Challenge: Give the data below again exactly as written, without its pictures.

Items:
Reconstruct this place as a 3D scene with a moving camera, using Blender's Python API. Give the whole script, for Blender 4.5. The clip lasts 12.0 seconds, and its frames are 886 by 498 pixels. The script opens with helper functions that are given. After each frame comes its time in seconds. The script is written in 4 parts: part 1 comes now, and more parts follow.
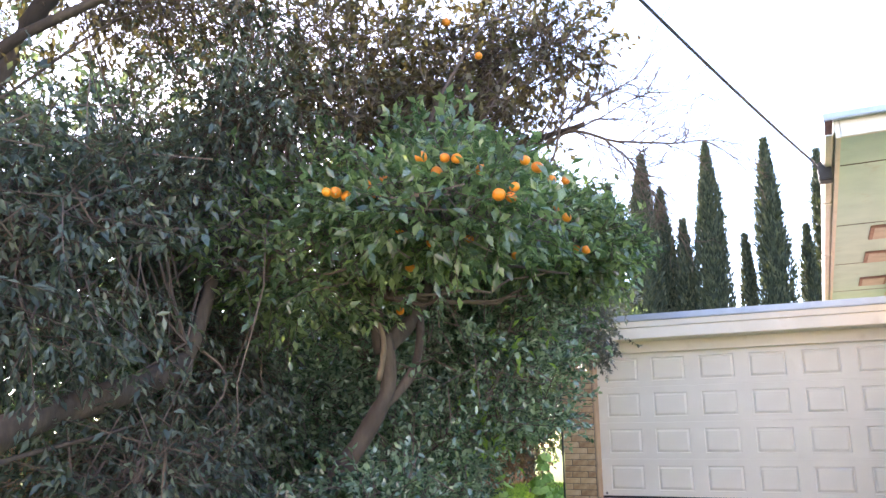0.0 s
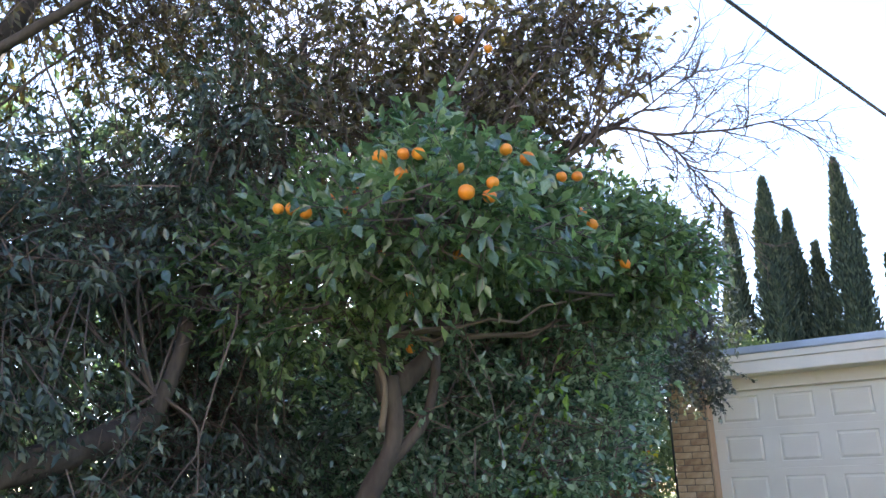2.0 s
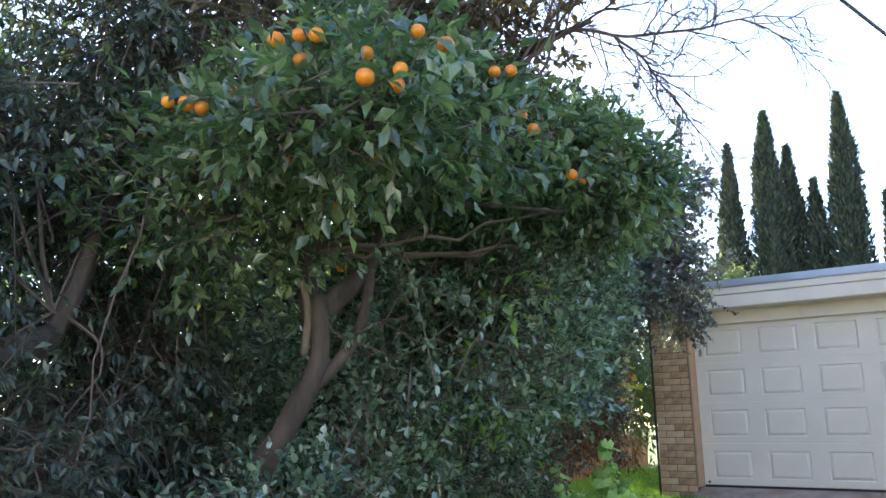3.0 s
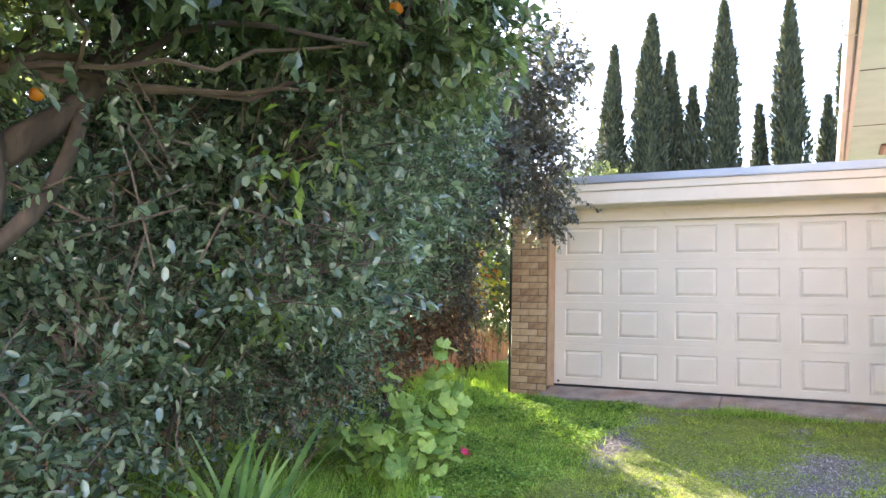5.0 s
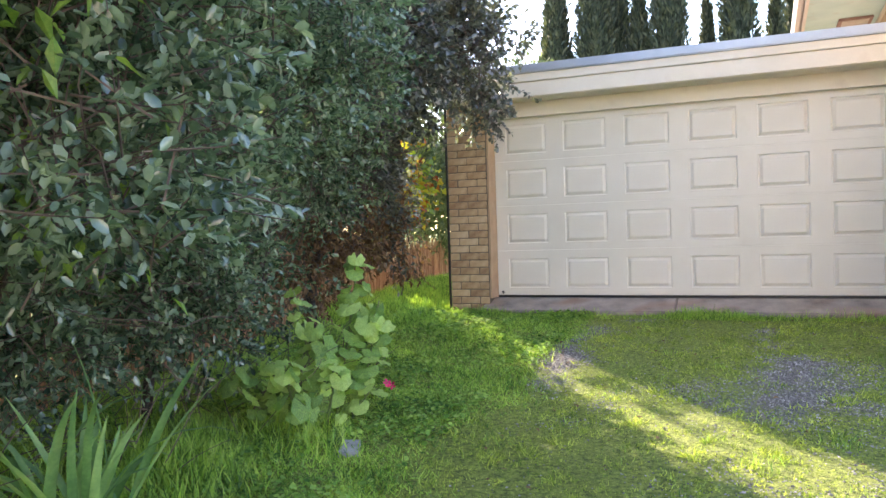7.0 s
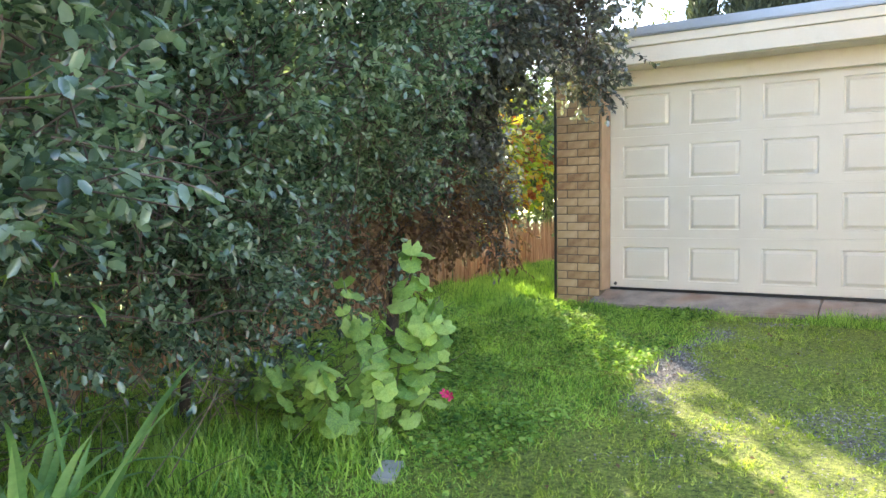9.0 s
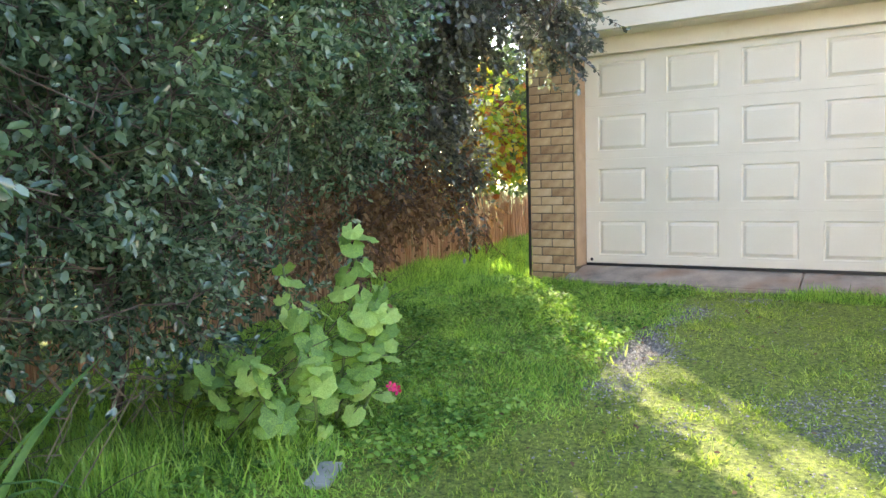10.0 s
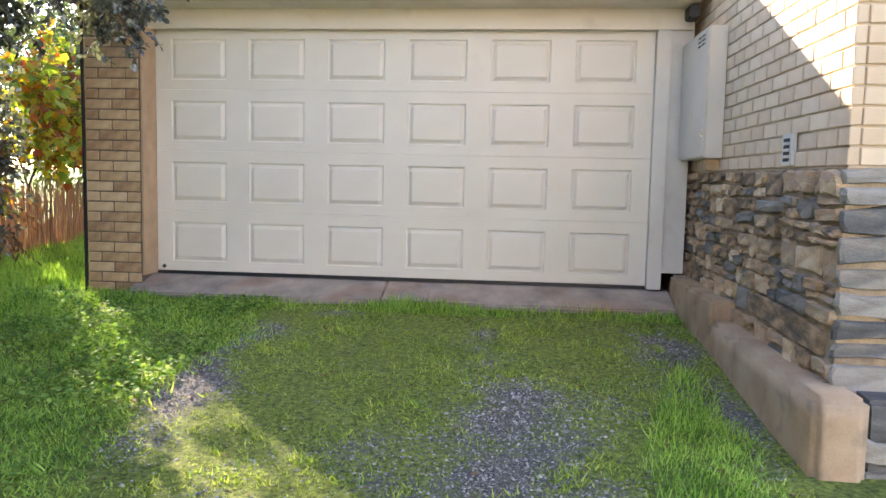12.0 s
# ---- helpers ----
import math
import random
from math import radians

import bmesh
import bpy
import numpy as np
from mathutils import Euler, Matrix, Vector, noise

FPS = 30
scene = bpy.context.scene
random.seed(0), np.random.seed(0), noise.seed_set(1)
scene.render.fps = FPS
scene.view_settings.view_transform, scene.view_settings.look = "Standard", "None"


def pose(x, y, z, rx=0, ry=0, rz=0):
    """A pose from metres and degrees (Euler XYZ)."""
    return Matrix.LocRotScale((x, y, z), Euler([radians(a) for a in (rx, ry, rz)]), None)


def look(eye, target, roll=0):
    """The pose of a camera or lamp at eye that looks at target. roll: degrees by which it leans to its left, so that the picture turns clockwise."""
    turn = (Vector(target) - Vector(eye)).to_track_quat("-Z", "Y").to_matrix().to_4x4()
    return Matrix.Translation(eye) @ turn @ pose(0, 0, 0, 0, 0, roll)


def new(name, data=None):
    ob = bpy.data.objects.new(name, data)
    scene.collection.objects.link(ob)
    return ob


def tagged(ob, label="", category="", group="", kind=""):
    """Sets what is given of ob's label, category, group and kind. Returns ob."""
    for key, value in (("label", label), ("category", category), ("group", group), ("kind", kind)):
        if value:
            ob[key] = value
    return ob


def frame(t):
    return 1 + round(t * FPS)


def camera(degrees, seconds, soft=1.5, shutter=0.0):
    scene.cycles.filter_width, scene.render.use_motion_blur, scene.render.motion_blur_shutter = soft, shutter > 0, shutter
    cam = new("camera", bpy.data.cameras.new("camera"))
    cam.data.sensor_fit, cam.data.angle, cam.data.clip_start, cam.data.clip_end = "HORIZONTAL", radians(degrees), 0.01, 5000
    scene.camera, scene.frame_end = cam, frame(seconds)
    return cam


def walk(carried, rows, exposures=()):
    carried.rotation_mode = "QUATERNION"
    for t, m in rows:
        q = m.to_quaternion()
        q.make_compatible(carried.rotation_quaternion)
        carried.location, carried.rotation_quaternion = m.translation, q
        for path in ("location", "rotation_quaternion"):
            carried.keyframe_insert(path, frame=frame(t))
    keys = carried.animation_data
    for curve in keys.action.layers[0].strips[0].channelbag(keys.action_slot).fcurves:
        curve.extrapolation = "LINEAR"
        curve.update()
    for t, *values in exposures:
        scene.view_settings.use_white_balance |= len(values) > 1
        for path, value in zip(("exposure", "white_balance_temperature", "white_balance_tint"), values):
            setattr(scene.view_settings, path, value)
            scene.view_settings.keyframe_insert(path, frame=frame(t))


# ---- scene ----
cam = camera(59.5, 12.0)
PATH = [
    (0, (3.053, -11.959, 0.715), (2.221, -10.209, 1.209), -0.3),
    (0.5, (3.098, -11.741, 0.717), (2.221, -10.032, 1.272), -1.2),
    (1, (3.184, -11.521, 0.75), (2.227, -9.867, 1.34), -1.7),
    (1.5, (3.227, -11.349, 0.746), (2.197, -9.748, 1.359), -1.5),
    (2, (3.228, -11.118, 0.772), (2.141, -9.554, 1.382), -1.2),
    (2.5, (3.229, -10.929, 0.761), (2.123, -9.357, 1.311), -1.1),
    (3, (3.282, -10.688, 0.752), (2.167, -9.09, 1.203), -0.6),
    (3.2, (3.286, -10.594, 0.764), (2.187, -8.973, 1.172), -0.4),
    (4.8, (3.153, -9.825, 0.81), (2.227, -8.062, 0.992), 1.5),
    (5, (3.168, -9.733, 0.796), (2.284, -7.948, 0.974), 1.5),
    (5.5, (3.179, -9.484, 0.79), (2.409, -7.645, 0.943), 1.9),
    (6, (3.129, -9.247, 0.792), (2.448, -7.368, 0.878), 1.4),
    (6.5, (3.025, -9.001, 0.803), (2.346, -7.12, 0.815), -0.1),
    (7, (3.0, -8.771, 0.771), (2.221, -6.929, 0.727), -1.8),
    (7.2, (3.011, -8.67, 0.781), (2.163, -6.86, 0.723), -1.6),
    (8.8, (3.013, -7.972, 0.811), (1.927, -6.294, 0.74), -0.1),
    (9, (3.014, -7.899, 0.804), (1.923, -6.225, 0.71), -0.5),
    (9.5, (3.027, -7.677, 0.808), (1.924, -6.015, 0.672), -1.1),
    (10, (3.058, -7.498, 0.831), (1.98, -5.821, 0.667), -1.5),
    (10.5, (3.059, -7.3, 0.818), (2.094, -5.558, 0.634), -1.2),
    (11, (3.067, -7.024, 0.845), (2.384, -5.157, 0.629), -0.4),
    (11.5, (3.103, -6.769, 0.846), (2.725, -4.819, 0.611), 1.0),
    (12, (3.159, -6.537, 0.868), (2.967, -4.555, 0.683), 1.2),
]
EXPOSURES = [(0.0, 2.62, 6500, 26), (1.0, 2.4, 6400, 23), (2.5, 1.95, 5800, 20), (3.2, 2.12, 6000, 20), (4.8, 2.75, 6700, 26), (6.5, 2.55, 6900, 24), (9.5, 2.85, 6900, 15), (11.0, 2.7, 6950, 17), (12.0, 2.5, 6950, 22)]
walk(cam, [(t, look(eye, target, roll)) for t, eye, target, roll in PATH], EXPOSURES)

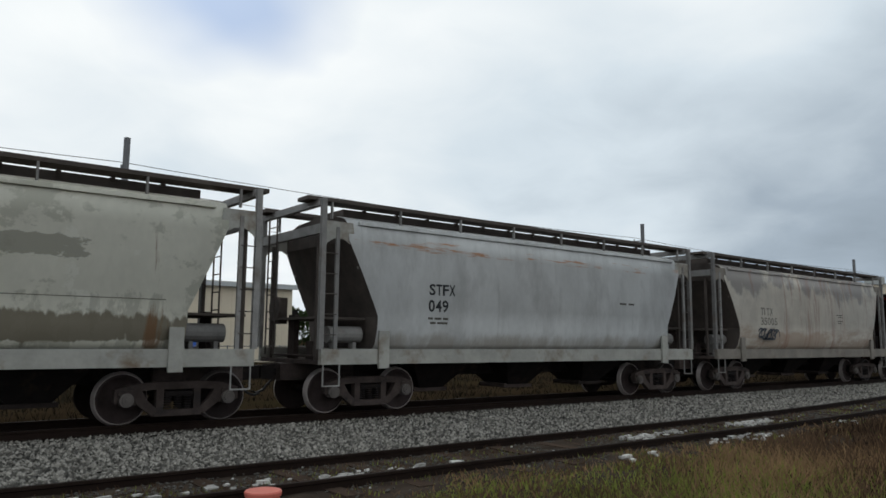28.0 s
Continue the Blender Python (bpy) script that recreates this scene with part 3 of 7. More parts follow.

Answer below:
Reconstruct this place as a 3D scene with a moving camera, using Blender's Python API. Give the whole script, for Blender 4.5. The clip lasts 12.0 seconds, and its frames are 886 by 498 pixels. The script opens with helper functions that are given. After each frame comes its time in seconds. The script is written in 4 parts: part 1 comes now, and more parts follow.
0.0 s
2.0 s
3.0 s
5.0 s
7.0 s
9.0 s
10.0 s
12.0 s
# ---- helpers ----
import math
import random
from math import radians

import bmesh
import bpy
import numpy as np
from mathutils import Euler, Matrix, Vector, noise

FPS = 30
scene = bpy.context.scene
random.seed(0), np.random.seed(0), noise.seed_set(1)
scene.render.fps = FPS
scene.view_settings.view_transform, scene.view_settings.look = "Standard", "None"


def pose(x, y, z, rx=0, ry=0, rz=0):
    """A pose from metres and degrees (Euler XYZ)."""
    return Matrix.LocRotScale((x, y, z), Euler([radians(a) for a in (rx, ry, rz)]), None)


def look(eye, target, roll=0):
    """The pose of a camera or lamp at eye that looks at target. roll: degrees by which it leans to its left, so that the picture turns clockwise."""
    turn = (Vector(target) - Vector(eye)).to_track_quat("-Z", "Y").to_matrix().to_4x4()
    return Matrix.Translation(eye) @ turn @ pose(0, 0, 0, 0, 0, roll)


def new(name, data=None):
    ob = bpy.data.objects.new(name, data)
    scene.collection.objects.link(ob)
    return ob


def tagged(ob, label="", category="", group="", kind=""):
    """Sets what is given of ob's label, category, group and kind. Returns ob."""
    for key, value in (("label", label), ("category", category), ("group", group), ("kind", kind)):
        if value:
            ob[key] = value
    return ob


def frame(t):
    return 1 + round(t * FPS)


def camera(degrees, seconds, soft=1.5, shutter=0.0):
    scene.cycles.filter_width, scene.render.use_motion_blur, scene.render.motion_blur_shutter = soft, shutter > 0, shutter
    cam = new("camera", bpy.data.cameras.new("camera"))
    cam.data.sensor_fit, cam.data.angle, cam.data.clip_start, cam.data.clip_end = "HORIZONTAL", radians(degrees), 0.01, 5000
    scene.camera, scene.frame_end = cam, frame(seconds)
    return cam


def walk(carried, rows, exposures=()):
    carried.rotation_mode = "QUATERNION"
    for t, m in rows:
        q = m.to_quaternion()
        q.make_compatible(carried.rotation_quaternion)
        carried.location, carried.rotation_quaternion = m.translation, q
        for path in ("location", "rotation_quaternion"):
            carried.keyframe_insert(path, frame=frame(t))
    keys = carried.animation_data
    for curve in keys.action.layers[0].strips[0].channelbag(keys.action_slot).fcurves:
        curve.extrapolation = "LINEAR"
        curve.update()
    for t, *values in exposures:
        scene.view_settings.use_white_balance |= len(values) > 1
        for path, value in zip(("exposure", "white_balance_temperature", "white_balance_tint"), values):
            setattr(scene.view_settings, path, value)
            scene.view_settings.keyframe_insert(path, frame=frame(t))


# ---- scene ----
cam = camera(59.5, 12.0)
PATH = [
    (0, (3.053, -11.959, 0.715), (2.221, -10.209, 1.209), -0.3),
    (0.5, (3.098, -11.741, 0.717), (2.221, -10.032, 1.272), -1.2),
    (1, (3.184, -11.521, 0.75), (2.227, -9.867, 1.34), -1.7),
    (1.5, (3.227, -11.349, 0.746), (2.197, -9.748, 1.359), -1.5),
    (2, (3.228, -11.118, 0.772), (2.141, -9.554, 1.382), -1.2),
    (2.5, (3.229, -10.929, 0.761), (2.123, -9.357, 1.311), -1.1),
    (3, (3.282, -10.688, 0.752), (2.167, -9.09, 1.203), -0.6),
    (3.2, (3.286, -10.594, 0.764), (2.187, -8.973, 1.172), -0.4),
    (4.8, (3.153, -9.825, 0.81), (2.227, -8.062, 0.992), 1.5),
    (5, (3.168, -9.733, 0.796), (2.284, -7.948, 0.974), 1.5),
    (5.5, (3.179, -9.484, 0.79), (2.409, -7.645, 0.943), 1.9),
    (6, (3.129, -9.247, 0.792), (2.448, -7.368, 0.878), 1.4),
    (6.5, (3.025, -9.001, 0.803), (2.346, -7.12, 0.815), -0.1),
    (7, (3.0, -8.771, 0.771), (2.221, -6.929, 0.727), -1.8),
    (7.2, (3.011, -8.67, 0.781), (2.163, -6.86, 0.723), -1.6),
    (8.8, (3.013, -7.972, 0.811), (1.927, -6.294, 0.74), -0.1),
    (9, (3.014, -7.899, 0.804), (1.923, -6.225, 0.71), -0.5),
    (9.5, (3.027, -7.677, 0.808), (1.924, -6.015, 0.672), -1.1),
    (10, (3.058, -7.498, 0.831), (1.98, -5.821, 0.667), -1.5),
    (10.5, (3.059, -7.3, 0.818), (2.094, -5.558, 0.634), -1.2),
    (11, (3.067, -7.024, 0.845), (2.384, -5.157, 0.629), -0.4),
    (11.5, (3.103, -6.769, 0.846), (2.725, -4.819, 0.611), 1.0),
    (12, (3.159, -6.537, 0.868), (2.967, -4.555, 0.683), 1.2),
]
EXPOSURES = [(0.0, 2.62, 6500, 26), (1.0, 2.4, 6400, 23), (2.5, 1.95, 5800, 20), (3.2, 2.12, 6000, 20), (4.8, 2.75, 6700, 26), (6.5, 2.55, 6900, 24), (9.5, 2.85, 6900, 15), (11.0, 2.7, 6950, 17), (12.0, 2.5, 6950, 22)]
walk(cam, [(t, look(eye, target, roll)) for t, eye, target, roll in PATH], EXPOSURES)

28.0 s
Continue the Blender Python (bpy) script that recreates this scene with part 3 of 7. More parts follow.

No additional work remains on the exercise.